Africa’s cross-border payments market is undergoing a major transformation, with its value reaching $329 billion in 2025 and projected to hit $1 trillion by 2035, according to a new report by Oui Capital. The report, titled “Africa’s Cross-Border Payment Landscape”, attributes this surge to growing trade integration, increased migration, and the rapid expansion of mobile money solutions across the continent.
According to the report, digital innovation is the primary driver of this growth. Africa now counts 781 million registered mobile money accounts, a 17% year-on-year increase, with total transaction volumes soaring to $837 billion. That figure represents 66% of all mobile money activity globally. Oui Capital notes that fintech platforms are significantly lowering remittance costs, averaging 3.5%, compared to the 8–12% charged by traditional financial institutions. Transactions that once took several days now clear within minutes, allowing small and medium-sized enterprises (SMEs) to increasingly rely on digital systems to conduct cross-border trade.
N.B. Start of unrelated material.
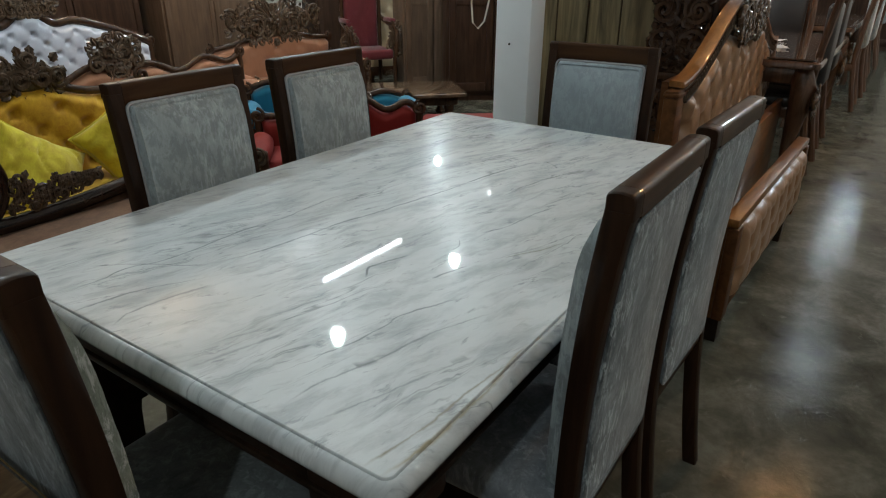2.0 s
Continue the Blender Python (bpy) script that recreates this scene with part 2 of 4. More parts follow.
def carving(rng, w, h, n=26, thick=0.012, rose=0.0):
    """A carved cluster that fills an ellipse w by h about the origin, in the xz plane, facing -y, mirrored left to right: large
    C-scrolls first, a fan of long leaves above them, then smaller leaves and roses in the gaps."""
    bm = bmesh.new()
    blob(bm, (0, 0.012, 0), (w * 0.40, 0.016, h * 0.36), 20, 8)

    big = max(1, min(5, round(w / max(h, 0.03) * 1.3)))
    for k in range(big):
        x = w * 0.46 * (k + 0.7) / big
        size = min(0.34 * h, 0.5 * w / big) * rng.uniform(0.85, 1.1) * (1 - 0.3 * k / big)
        z = h * 0.16 * rng.uniform(-1, 1) - h * 0.08
        hd, st, tk = rng.choice((-1, 1)), rng.uniform(0, 6.28), min(thick * 1.1, size * 0.24)
        spiral(bm, x, -0.006, z, size, 1.5, st, tk, hd, 6, 20)
        spiral(bm, -x, -0.006, z, size, 1.5, math.pi - st, tk, -hd, 6, 20)
    for k in range(4):
        a = math.pi / 2 - (k + 0.5) * 0.36
        ln, wd = h * (0.46 - 0.05 * k), max(thick, h * 0.075)
        x0_, z0_ = 0.03 * w * (k + 1), h * 0.06
        leaf(bm, x0_, -0.008, z0_, a, ln, wd, -0.35)
        leaf(bm, -x0_, -0.008, z0_, math.pi - a, ln, wd, 0.35)
    for i in range(n):
        a, d = rng.uniform(-0.5, 0.5) * math.pi, math.sqrt(rng.random())
        x, z = abs(d * math.cos(a)) * w / 2, d * math.sin(a) * h / 2
        pick = rng.random()
        if pick < 0.14:
            q = rng.uniform(1.2, 1.8) * thick
            rosette(bm, x, -0.012, z, q, 6)
            rosette(bm, -x, -0.012, z, q, 6)
        elif pick < 0.36:
            s, t, st, hd = rng.uniform(1.9, 3.2) * thick, rng.uniform(0.9, 1.6), rng.uniform(0, 6.28), rng.choice((-1, 1))
            spiral(bm, x, -0.008, z, s, t, st, thick * 0.9, hd)
            spiral(bm, -x, -0.008, z, s, t, math.pi - st, thick * 0.9, -hd)
        else:
            out = math.atan2(z + 0.15 * h, x + 0.02)
            an, ln, wd, cu = out + rng.uniform(-0.7, 0.7), rng.uniform(2.8, 5.0) * thick, rng.uniform(1.2, 1.8) * thick, rng.uniform(-0.9, 0.9)
            leaf(bm, x, -0.004, z, an, ln, wd, cu)
            leaf(bm, -x, -0.004, z, math.pi - an, ln, wd, -cu)
    if rose:
        rosette(bm, 0, -0.01, 0, rose)
    return bm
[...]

But despite these gains, the report warns that the cost of moving money across borders in Africa remains the highest in the world. Oui Capital estimates average remittance fees still range between 7.4% and 8.3%, a burden worsened by regulatory fragmentation, limited digital interoperability, and inconsistent foreign exchange policies. Only 55% of African countries currently permit electronic Know Your Customer (e-KYC) procedures, forcing users to undergo repeated compliance checks when transacting across borders.

The report also highlights that liquidity shortages often compel transactions to be routed through expensive offshore clearing systems, typically in U.S. dollars or euros, incurring an estimated $5 billion in additional costs every year. Nigeria is flagged as a key example, where erratic currency policies have made cross-border transfers especially cumbersome and unpredictable.
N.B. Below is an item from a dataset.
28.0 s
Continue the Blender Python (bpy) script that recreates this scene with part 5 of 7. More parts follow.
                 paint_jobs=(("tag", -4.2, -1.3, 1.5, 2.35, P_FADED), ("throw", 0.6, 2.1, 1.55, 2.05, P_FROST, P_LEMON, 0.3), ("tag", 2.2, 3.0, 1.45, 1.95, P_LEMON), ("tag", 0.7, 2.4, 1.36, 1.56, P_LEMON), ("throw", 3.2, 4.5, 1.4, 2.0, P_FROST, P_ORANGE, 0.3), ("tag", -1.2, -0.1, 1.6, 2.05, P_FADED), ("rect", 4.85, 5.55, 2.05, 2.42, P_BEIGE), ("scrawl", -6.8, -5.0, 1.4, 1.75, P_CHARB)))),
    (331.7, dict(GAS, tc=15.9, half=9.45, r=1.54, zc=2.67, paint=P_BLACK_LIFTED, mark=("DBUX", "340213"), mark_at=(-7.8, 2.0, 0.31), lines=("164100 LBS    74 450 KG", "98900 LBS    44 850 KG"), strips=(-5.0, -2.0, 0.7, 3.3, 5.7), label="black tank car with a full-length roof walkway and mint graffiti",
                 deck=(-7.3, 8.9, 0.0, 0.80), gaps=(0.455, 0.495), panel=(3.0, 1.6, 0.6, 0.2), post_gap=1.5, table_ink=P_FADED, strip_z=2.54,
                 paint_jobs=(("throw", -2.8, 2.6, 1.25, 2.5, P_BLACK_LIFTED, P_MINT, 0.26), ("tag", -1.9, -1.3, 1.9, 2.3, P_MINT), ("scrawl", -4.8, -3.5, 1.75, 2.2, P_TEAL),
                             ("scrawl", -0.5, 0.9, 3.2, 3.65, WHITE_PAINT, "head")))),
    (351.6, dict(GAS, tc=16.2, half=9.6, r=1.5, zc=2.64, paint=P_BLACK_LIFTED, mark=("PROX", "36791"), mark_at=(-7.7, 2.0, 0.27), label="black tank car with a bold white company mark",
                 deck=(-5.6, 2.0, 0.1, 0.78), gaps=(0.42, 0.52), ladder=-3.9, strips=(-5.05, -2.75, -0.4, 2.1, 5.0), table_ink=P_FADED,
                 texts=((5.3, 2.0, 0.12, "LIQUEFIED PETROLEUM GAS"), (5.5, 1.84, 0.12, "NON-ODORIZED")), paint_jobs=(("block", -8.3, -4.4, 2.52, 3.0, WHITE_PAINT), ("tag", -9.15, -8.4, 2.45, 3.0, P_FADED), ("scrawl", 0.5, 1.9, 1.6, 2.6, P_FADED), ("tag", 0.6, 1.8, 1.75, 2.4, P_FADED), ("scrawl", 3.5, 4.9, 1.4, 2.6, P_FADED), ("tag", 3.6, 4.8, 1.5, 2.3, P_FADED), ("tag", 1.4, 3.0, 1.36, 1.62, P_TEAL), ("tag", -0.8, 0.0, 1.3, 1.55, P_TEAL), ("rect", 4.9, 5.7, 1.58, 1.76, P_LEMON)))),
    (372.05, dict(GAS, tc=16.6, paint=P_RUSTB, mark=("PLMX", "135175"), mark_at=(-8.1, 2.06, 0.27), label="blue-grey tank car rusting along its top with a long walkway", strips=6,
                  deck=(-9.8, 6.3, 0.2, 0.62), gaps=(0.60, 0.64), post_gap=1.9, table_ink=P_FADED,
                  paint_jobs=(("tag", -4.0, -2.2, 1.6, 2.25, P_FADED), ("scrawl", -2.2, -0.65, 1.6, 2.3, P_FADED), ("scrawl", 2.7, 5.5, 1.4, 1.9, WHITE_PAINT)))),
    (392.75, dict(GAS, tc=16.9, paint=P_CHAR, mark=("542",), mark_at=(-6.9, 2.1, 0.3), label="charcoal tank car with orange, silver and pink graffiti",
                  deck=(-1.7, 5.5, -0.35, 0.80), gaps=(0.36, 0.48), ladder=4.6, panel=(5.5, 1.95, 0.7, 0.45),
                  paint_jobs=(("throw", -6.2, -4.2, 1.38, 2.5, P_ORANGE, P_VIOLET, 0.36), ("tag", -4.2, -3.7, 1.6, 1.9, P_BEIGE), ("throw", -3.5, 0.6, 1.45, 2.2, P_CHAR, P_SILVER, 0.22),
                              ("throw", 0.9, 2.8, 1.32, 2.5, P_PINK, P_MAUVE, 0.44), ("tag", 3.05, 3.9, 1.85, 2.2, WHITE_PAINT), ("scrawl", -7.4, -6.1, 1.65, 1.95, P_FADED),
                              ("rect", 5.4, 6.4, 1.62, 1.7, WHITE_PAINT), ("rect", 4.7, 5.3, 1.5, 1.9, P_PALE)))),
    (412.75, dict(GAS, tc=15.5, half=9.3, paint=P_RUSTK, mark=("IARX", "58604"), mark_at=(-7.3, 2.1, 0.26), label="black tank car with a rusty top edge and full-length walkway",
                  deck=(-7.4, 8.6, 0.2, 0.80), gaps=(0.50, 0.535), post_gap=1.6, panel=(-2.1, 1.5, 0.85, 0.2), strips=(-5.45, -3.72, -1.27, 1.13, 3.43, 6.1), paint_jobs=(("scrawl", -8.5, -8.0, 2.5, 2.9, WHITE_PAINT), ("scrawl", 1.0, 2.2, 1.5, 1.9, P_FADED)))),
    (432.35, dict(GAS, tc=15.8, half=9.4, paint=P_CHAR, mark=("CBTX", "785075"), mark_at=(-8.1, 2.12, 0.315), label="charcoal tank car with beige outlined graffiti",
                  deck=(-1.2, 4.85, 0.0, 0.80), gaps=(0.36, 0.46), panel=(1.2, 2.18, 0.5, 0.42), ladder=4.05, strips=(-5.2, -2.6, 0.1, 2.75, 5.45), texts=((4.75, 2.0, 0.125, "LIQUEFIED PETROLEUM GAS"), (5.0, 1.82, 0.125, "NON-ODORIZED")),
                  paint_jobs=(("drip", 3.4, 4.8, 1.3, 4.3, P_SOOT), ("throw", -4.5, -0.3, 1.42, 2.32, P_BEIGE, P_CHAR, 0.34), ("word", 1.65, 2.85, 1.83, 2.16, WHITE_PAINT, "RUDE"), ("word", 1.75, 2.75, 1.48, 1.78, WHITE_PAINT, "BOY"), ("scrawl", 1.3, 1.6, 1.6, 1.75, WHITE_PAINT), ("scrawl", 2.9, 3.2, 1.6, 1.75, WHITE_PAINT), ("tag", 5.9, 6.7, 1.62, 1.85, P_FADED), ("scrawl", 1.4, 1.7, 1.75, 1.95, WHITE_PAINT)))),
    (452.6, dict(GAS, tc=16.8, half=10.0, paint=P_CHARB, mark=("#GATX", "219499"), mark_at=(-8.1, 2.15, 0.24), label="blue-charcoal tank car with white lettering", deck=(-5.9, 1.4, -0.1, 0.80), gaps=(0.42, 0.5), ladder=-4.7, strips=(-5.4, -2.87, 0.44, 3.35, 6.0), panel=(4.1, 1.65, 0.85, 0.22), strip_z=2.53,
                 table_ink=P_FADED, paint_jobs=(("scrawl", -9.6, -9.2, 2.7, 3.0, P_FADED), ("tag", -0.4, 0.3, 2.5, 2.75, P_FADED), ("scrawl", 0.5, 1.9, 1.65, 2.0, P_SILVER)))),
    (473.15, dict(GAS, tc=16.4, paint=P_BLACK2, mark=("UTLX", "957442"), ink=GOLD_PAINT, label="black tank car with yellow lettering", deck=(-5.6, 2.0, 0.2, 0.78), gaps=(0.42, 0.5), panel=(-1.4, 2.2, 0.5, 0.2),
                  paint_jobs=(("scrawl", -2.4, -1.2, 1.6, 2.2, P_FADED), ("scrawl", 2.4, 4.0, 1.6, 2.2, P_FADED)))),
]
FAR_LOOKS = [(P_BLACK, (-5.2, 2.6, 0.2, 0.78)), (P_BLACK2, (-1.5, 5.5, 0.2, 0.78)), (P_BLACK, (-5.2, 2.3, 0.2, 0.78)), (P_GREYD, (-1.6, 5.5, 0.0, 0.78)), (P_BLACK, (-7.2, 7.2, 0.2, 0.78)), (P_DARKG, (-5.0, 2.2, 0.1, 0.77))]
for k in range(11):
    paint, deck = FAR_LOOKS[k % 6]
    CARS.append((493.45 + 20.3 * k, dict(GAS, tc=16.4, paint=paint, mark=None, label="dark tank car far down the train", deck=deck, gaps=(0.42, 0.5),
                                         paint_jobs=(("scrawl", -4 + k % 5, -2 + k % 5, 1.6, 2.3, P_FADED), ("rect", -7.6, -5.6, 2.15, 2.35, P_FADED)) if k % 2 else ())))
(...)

Still, reform efforts are gathering pace. Oui Capital points to the Pan-African Payment and Settlement System (PAPSS), launched in 2022, as a potential game-changer. The system allows real-time cross-border payments in local currencies and could save African countries up to $5 billion annually if widely adopted. Additionally, the African Continental Free Trade Area (AfCFTA) is working to harmonize financial systems, reduce dependence on foreign correspondent banks, and improve the flow of capital across the continent.
The report breaks down regional dynamics as well. In East Africa, more than 60% of remittances are now processed digitally, with transaction fees dropping to as low as 3%. In West Africa, Nigeria alone received $20 billion in 2022, but the report notes that high fees and platform interoperability issues are still pushing many toward informal channels. Southern Africa, still dominated by legacy bank-led systems, remains the costliest region, where remittance fees can reach 15% and nearly 40% of transfers take place outside formal channels. North Africa continues to rely heavily on inflows from Europe and the Middle East, with Egypt and Morocco leading in volume, though the financial landscape there is still largely bank-centric.
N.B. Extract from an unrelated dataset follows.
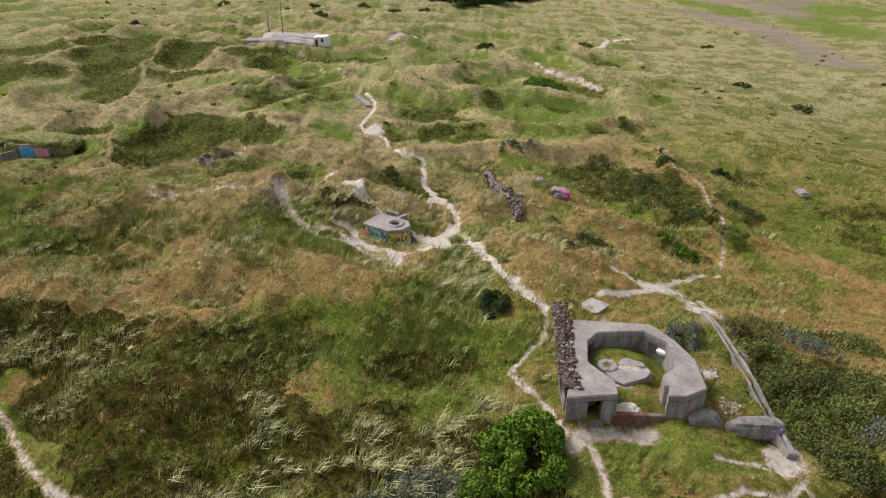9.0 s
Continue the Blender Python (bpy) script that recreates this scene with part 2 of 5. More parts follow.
# low dunes and hollows: x, y, height, radius
BASE = -2.80
dunes([
    (0, 20, 0.75, 6), (0, 30, 1.95, 6), (-17.5, 39.5, -0.87, 4), (-10.5, 39.5, 0.64, 4),
    (3.5, 39.5, 0.85, 4), (25, 40, -1.19, 6), (-3.5, 43, 0.91, 4), (14, 43, -0.51, 4),
    (35, 45, -0.99, 6), (3.5, 46.5, -1.04, 4), (-14, 46.5, -1.5, 4), (-31.5, 50, -1.09, 4),
    (-24.5, 50, 1.11, 4), (10.5, 50, 0.89, 4), (-14, 53.5, 1.77, 4), (28, 53.5, -0.74, 4),
])
dunes([
    (-31.5, 53.5, -0.67, 4), (14, 57, 1.69, 4), (0, 60, 0.78, 6), (-14, 60.5, -1.2, 4),
    (24.5, 60.5, 1.09, 4), (-31.5, 60.5, -0.73, 4), (-28, 64, -1.19, 4), (31.5, 64, 0.61, 4),
    (15, 65, 2.56, 6), (7, 67.5, 0.56, 4), (-38.5, 67.5, 0.47, 4), (30, 70, 1.74, 6),
    (-17.5, 71, 1.99, 4), (-7, 71, 0.85, 4), (-24.5, 71, -0.54, 4), (0, 71, -0.67, 4),
])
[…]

Oui Capital estimates that informal remittances account for anywhere from 35% to 75% of all cross-border flows in Africa. The report observes that digital solutions are starting to capture a greater share of this shadow economy, with some formal corridors now offering fees as low as 1.5%.
For African households, SMEs, and even large corporations, the stakes are high. According to the report, migrant workers typically remit between $200 and $500 each month to support their families. Informal traders and small businesses often send payments ranging from $1,000 to $10,000 for supplies and expansion. Large companies, meanwhile, are adopting fintech solutions for payroll and supply chain payments, with transactions frequently exceeding $50,000.
Ultimately, the report presents a continent at a pivotal moment. While digital innovation is reshaping Africa’s financial ecosystem, Oui Capital cautions that without regulatory reform, true progress will remain limited.